Just like that, another year has gone by and it’s time for our annual profile of 10 Newspapers That Do It Right.

This year we received nearly 150 nominations, from newspapers whose offices are just down the street and from those who are halfway around the globe, and they each have a unique story to tell, making the selection process more difficult than ever.

The Times of India has relentlessly covered the story of a young woman who was gang-raped on a bus in New Delhi, and eventually died of her injuries. Closer to home, a small bilingual (English and Spanish) paper called Rumbo has made a name for itself in Massachusetts’ Merrimack Valley through its staunch investigative journalism.

But content is only half the story. Newspapers across the country are experimenting with their business models and making necessary changes to ensure their survival well into the digital age. My inbox was flooded with iPad apps, digital editions, blogs, photo galleries, proprietary videos, and stunning examples of digital journalism. Meanwhile, via snail mail, I also got to see your specialty magazines, marketing materials, and even hardcover books. The modern newspaper has to be so much more than a newspaper, and the entries we reviewed this year were all remarkable examples of that.

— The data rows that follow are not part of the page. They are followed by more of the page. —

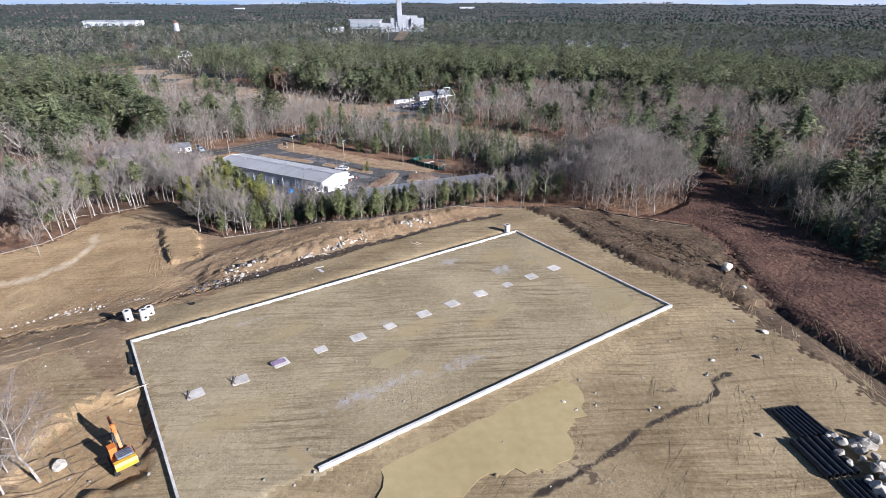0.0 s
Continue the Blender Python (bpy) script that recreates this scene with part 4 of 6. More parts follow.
xs, ys, r_ = scatter(-62, 88, 112, 190, 3.3, 50)
for x, y in zip(xs, ys):
    u, v = uv(x, y)
    if 22 < u < 112 and 26 < v < 57 and not open_ground(np.array([x]), np.array([y]))[0] and r0.random() < 0.72:
        if r0.random() < (0.68 if u > 45 else 0.32):
            plant_tree("young_pine", x, y, r0.uniform(6.0, 10.5), r0)
        else:
            plant_tree("young_bare", x, y, r0.uniform(8.5, 13), r0)

# the woods all round, in three ranges of fineness
FLIGHT = [(2, -9), (2, 36), (-25, 144)]


def woods(x0, x1, y0, y1, gap, seed, near, far_, bare, pines, words, mats, margin):
    xs, ys, r_ = scatter(x0, x1, y0, y1, gap, seed)
    d = to_line(xs, ys, FLIGHT)
    keep = (d >= near) & (d < far_) & in_view(xs, ys, margin)
    xs, ys = xs[keep], ys[keep]
    keep = ~near_zone(xs, ys) & ~open_ground(xs, ys)
    xs, ys = xs[keep], ys[keep]
    low_ = (xs > -40) & (xs < 70) & (ys > 150) & (ys < 330) & ~((xs > 58) & (ys < 200))
    is_pine = r_.random(len(xs)) < pine_share(xs, ys)
    # grown pines stand wider apart
    keep = ~is_pine | low_ | (r_.random(len(xs)) < 0.5)
    xs, ys, is_pine, low_ = xs[keep], ys[keep], is_pine[keep], low_[keep]
    tall = np.where(is_pine, r_.uniform(0.7, 1.4, len(xs)), r_.uniform(0.7, 1.05, len(xs))) * np.where(low_, np.where(is_pine, 0.55, np.where(ys > 262, 1.05, 0.8)), 1.0)
    # lower along the cleared strip of the power line
    s_, n_ = along_line(xs, ys)
    tall *= np.where((s_ > 110) & (s_ < 480) & (n_ > -5) & (n_ < 55), 0.78, 1.0)
    tall *= np.where(~is_pine & (s_ < 110) & inside(xs, ys, BARE_WOOD), 1.2, 1.0)
    tall = np.minimum(tall, np.maximum(shade_cap(xs, ys), 1.5) / np.where(is_pine, 17.0, 14.0))
    rows = np.stack([xs, ys, ground_height(xs, ys), tall, r_.uniform(0, 6.28, len(xs)), r_.integers(0, 6, len(xs)) + np.where(low_ & is_pine, 6, 0)], 1)
    joined(words + "bare_woods", bare, rows[~is_pine], mats[:2], "leafless grey-brown hardwoods", "woods")
    joined(words + "pine_woods", pines[:6] + PINE_YOUNG, rows[is_pine], mats[2:], "dark green pines among leafless woods", "woods")


WOODS_MATS = (M["bark"], M["woods_twig"], M["pine_bark"], M["woods_needles"])
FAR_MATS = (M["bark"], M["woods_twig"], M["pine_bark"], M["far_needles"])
woods(-300, 240, -10, 400, 5.0, 42, 0, 100, BARE_MID, PINE_FINE, "near_", WOODS_MATS, 8)
woods(-300, 240, -10, 400, 5.2, 49, 100, 170, BARE_MID, PINE_FINE, "", WOODS_MATS, 5)
woods(-480, 420, -10, 600, 5.3, 46, 170, 330, BARE_HALF, PINE_MID, "middle_", WOODS_MATS, 2)
woods(-640, 560, -10, 780, 6.8, 45, 330, 560, BARE_FAR, PINE_FAR, "outer_", WOODS_MATS, 0)
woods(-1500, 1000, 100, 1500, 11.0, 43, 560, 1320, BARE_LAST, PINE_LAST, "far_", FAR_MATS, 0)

# thickets of young trees and scrub about the yards and the cleared strip
THICKETS = [[(102, 92), (112, 68), (140, 70), (150, 110), (140, 205), (113, 200), (106, 150)], [(-46, 262), (-20, 247), (0, 238), (20, 240), (40, 250), (52, 262), (18, 300), (-18, 322), (-50, 300)], [(16, 241), (21, 232), (33, 223), (40, 208), (72, 200), (98, 190), (108, 178), (112, 230), (80, 264), (45, 256)], [(-120, 262), (-60, 292), (-40, 322), (-75, 340), (-130, 300)]]
xs, ys, r_ = scatter(-130, 152, 66, 345, 3.5, 52)
keep = ~open_ground(xs, ys) & np.logical_or.reduce([inside(xs, ys, poly) for poly in THICKETS])
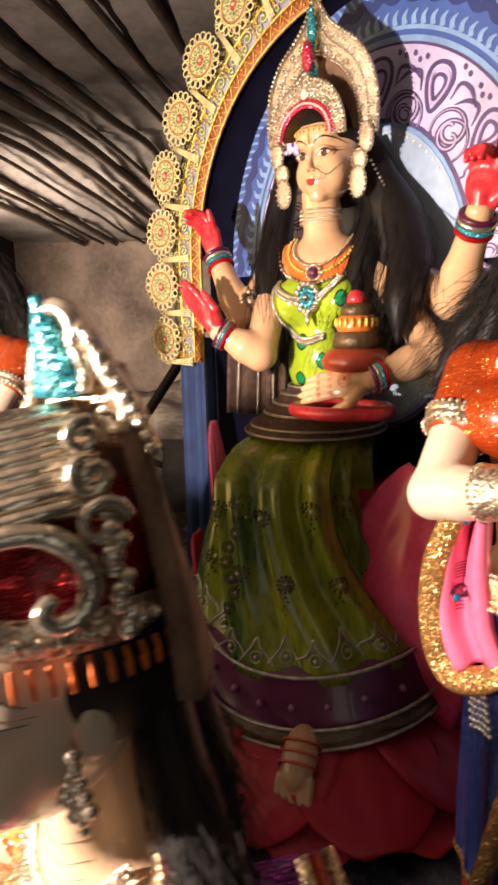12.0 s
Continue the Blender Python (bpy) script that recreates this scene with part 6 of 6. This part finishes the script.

Here at E&P, we often get asked how we determine which newspapers make the cut as our 10 that do it right, and the answer isn’t really set in stone, just how your business models are no longer set in stone. We start narrowing down the field by looking for measurable markers of success — increased advertising sales, circulation growth, revenue achieved through a new channel, visible impact in the community, or digital products that do more than repurpose old content on a new platform. From there, we look for ideas that are unique and inspiring, strategies that other newspapers could implement in their own operations, and examples of why newspapers are still important.

The 10 newspapers we’ve chosen to recognize this year run the gamut from small, independent weekly to corporate-owned major metro. Some, like The Dallas Morning News, were chosen because they have the complete package — a number of different, simultaneous efforts to improve the business in a multifaceted way. Others, like The Arizona Daily Star, are focusing on doing one thing better than any of their competitors — putting together the best advertising package for grocery stores circulars, or providing total coverage of a niche market, or honoring the community’s veterans in a way that no other media outlet could.

The reason we continue to publish this feature year after year is because this industry needs good news. We need to feel uplifted and inspired, and we need to be reminded that we matter. We need the benefit of positive energy and a high-five from our colleagues and even from our competitors every once in a while. Because the truth is that we’re all in this thing together, and if we don’t write about the great things that are happening in the newspaper industry, no one else will. So go ahead and brag, and listen carefully to the stories of those who are doing the bragging. There are still lessons to be learned and, yes, still mistakes to be made. But we’re not going to get to where we need to go if we stay stuck in the rut of doing what we’ve always done.

The 10 newspapers that you’ll read about here got to where they are through bold action and calculated risk. They are giving the industry a much-needed shot of adrenaline, and it’s a true pleasure to share their stories with you.